Animation scripts:
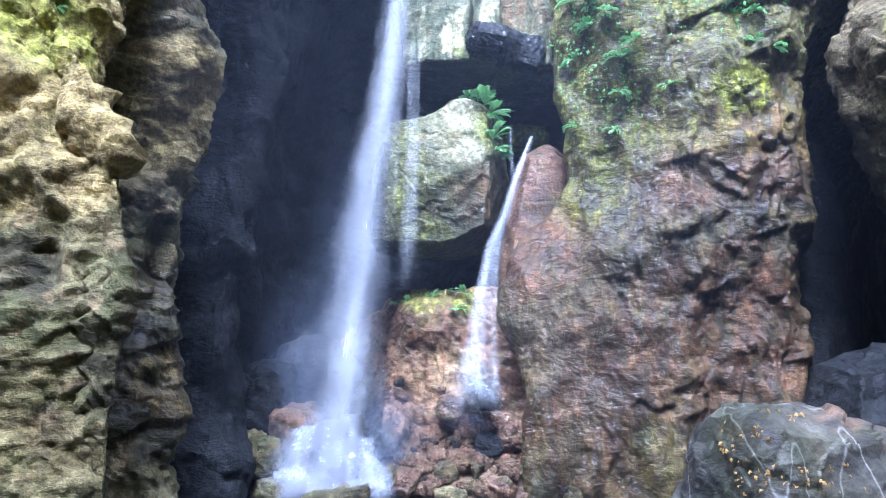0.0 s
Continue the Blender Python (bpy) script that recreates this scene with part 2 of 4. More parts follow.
def mesh_object(name, verts, faces, material, masks=None, flat=False, smooth_angle=None):
    me = bpy.data.meshes.new(name)
    me.from_pydata(np.asarray(verts).tolist(), [], faces)
    me.materials.append(material)
    if not flat:
        me.polygons.foreach_set("use_smooth", np.ones(len(me.polygons), bool))
    for key, vals in (masks or {}).items():
        a = me.attributes.new(key, "FLOAT", "POINT")
        a.data.foreach_set("value", np.ascontiguousarray(np.clip(vals, 0, 1), dtype=np.float32))
    me.update()
    return new(name, me)


def blobs(p, spots, wobble=0.35, seed=5):
    """A soft mask: the union of balls (x, y, z, radius, strength) with ragged edges."""
    out = np.zeros(len(p))
    w = 1 + wobble * fbm(p * 1.6, 3, seed)
    for x, y, z, r, s in spots:
        d = np.sqrt(((p - (x, y, z)) ** 2).sum(1)) / r * w
        out = np.maximum(out, s * (1 - smooth(0.55, 1.1, d)))
    return out


def grid_normals(v):
    du = np.gradient(v, axis=1)
    dv = np.gradient(v, axis=0)
    n = np.cross(du, dv)
    return n / (np.linalg.norm(n, axis=2, keepdims=True) + 1e-9)


class Plan:
    """The plan line of a rock wall at rising heights: every row has the same number of places (x, y)."""

    def __init__(self, foot=-1.2):
        self.foot, self.z, self.rows = foot, [], []

    def row(self, z, *places):
        if not self.rows and self.foot is not None:
            self.z.append(self.foot)
            self.rows.append(places)
        self.z.append(z)
        self.rows.append(places)
        return self


def cliff(name, plan, counts, dz, relief, masks, material):
    """A rock wall as a solid: rounded between the rows of its plan, roughened by relief(p) along the normal, closed behind and above.
    counts: columns in each stretch of the plan line; dz: the height of a row."""
    z = np.array(plan.z, float)
    ctrl = np.array(plan.rows, float)
    nz = int((z[-1] - z[0]) / dz) + 1
    zi = np.interp(np.linspace(z[0], z[-1], nz), z, np.arange(len(z)))
    rows = cubic(np.concatenate([ctrl, np.broadcast_to(z[:, None, None], ctrl.shape[:2] + (1,))], 2), zi)
    u = np.concatenate([np.linspace(i, i + 1, c, endpoint=False) for i, c in enumerate(counts)] + [[len(counts)]])
    g = cubic(rows.transpose(1, 0, 2), u).transpose(1, 0, 2)
    p = g.reshape(-1, 3)
    ends = np.minimum(smooth(0, 1, u), smooth(0, 1, len(counts) - u))
    d = relief(p) * np.broadcast_to(ends, (nz, len(u))).reshape(-1)
    v = p + grid_normals(g).reshape(-1, 3) * d[:, None]
    idx = np.arange(nz * len(u)).reshape(nz, len(u))
    faces = np.stack([idx[:-1, :-1], idx[:-1, 1:], idx[1:, 1:], idx[1:, :-1]], -1).reshape(-1, 4).tolist()
    faces += np.stack([idx[:-1, -1], idx[:-1, 0], idx[1:, 0], idx[1:, -1]], -1).tolist()
    faces += [idx[-1].tolist(), idx[0, ::-1].tolist()]
    return mesh_object(name, v, faces, material, {k: m(v) for k, m in masks.items()})


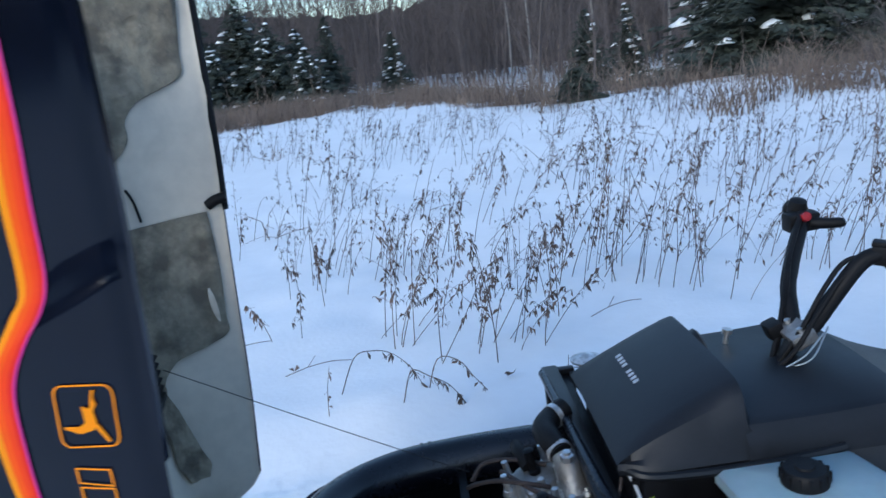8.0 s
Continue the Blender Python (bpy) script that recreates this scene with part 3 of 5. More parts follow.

**WORK REQUIRED:**
Print each line of the material above exactly, with the pictures removed from your copy.

**FINISHED TASK:**
0.0 s
Continue the Blender Python (bpy) script that recreates this scene with part 2 of 4. More parts follow.
def mesh_object(name, verts, faces, material, masks=None, flat=False, smooth_angle=None):
    me = bpy.data.meshes.new(name)
    me.from_pydata(np.asarray(verts).tolist(), [], faces)
    me.materials.append(material)
    if not flat:
        me.polygons.foreach_set("use_smooth", np.ones(len(me.polygons), bool))
    for key, vals in (masks or {}).items():
        a = me.attributes.new(key, "FLOAT", "POINT")
        a.data.foreach_set("value", np.ascontiguousarray(np.clip(vals, 0, 1), dtype=np.float32))
    me.update()
    return new(name, me)


def blobs(p, spots, wobble=0.35, seed=5):
    """A soft mask: the union of balls (x, y, z, radius, strength) with ragged edges."""
    out = np.zeros(len(p))
    w = 1 + wobble * fbm(p * 1.6, 3, seed)
    for x, y, z, r, s in spots:
        d = np.sqrt(((p - (x, y, z)) ** 2).sum(1)) / r * w
        out = np.maximum(out, s * (1 - smooth(0.55, 1.1, d)))
    return out


def grid_normals(v):
    du = np.gradient(v, axis=1)
    dv = np.gradient(v, axis=0)
    n = np.cross(du, dv)
    return n / (np.linalg.norm(n, axis=2, keepdims=True) + 1e-9)


class Plan:
    """The plan line of a rock wall at rising heights: every row has the same number of places (x, y)."""

    def __init__(self, foot=-1.2):
        self.foot, self.z, self.rows = foot, [], []

    def row(self, z, *places):
        if not self.rows and self.foot is not None:
            self.z.append(self.foot)
            self.rows.append(places)
        self.z.append(z)
        self.rows.append(places)
        return self


def cliff(name, plan, counts, dz, relief, masks, material):
    """A rock wall as a solid: rounded between the rows of its plan, roughened by relief(p) along the normal, closed behind and above.
    counts: columns in each stretch of the plan line; dz: the height of a row."""
    z = np.array(plan.z, float)
    ctrl = np.array(plan.rows, float)
    nz = int((z[-1] - z[0]) / dz) + 1
    zi = np.interp(np.linspace(z[0], z[-1], nz), z, np.arange(len(z)))
    rows = cubic(np.concatenate([ctrl, np.broadcast_to(z[:, None, None], ctrl.shape[:2] + (1,))], 2), zi)
    u = np.concatenate([np.linspace(i, i + 1, c, endpoint=False) for i, c in enumerate(counts)] + [[len(counts)]])
    g = cubic(rows.transpose(1, 0, 2), u).transpose(1, 0, 2)
    p = g.reshape(-1, 3)
    ends = np.minimum(smooth(0, 1, u), smooth(0, 1, len(counts) - u))
    d = relief(p) * np.broadcast_to(ends, (nz, len(u))).reshape(-1)
    v = p + grid_normals(g).reshape(-1, 3) * d[:, None]
    idx = np.arange(nz * len(u)).reshape(nz, len(u))
    faces = np.stack([idx[:-1, :-1], idx[:-1, 1:], idx[1:, 1:], idx[1:, :-1]], -1).reshape(-1, 4).tolist()
    faces += np.stack([idx[:-1, -1], idx[:-1, 0], idx[1:, 0], idx[1:, -1]], -1).tolist()
    faces += [idx[-1].tolist(), idx[0, ::-1].tolist()]
    return mesh_object(name, v, faces, material, {k: m(v) for k, m in masks.items()})


8.0 s
Continue the Blender Python (bpy) script that recreates this scene with part 3 of 5. More parts follow.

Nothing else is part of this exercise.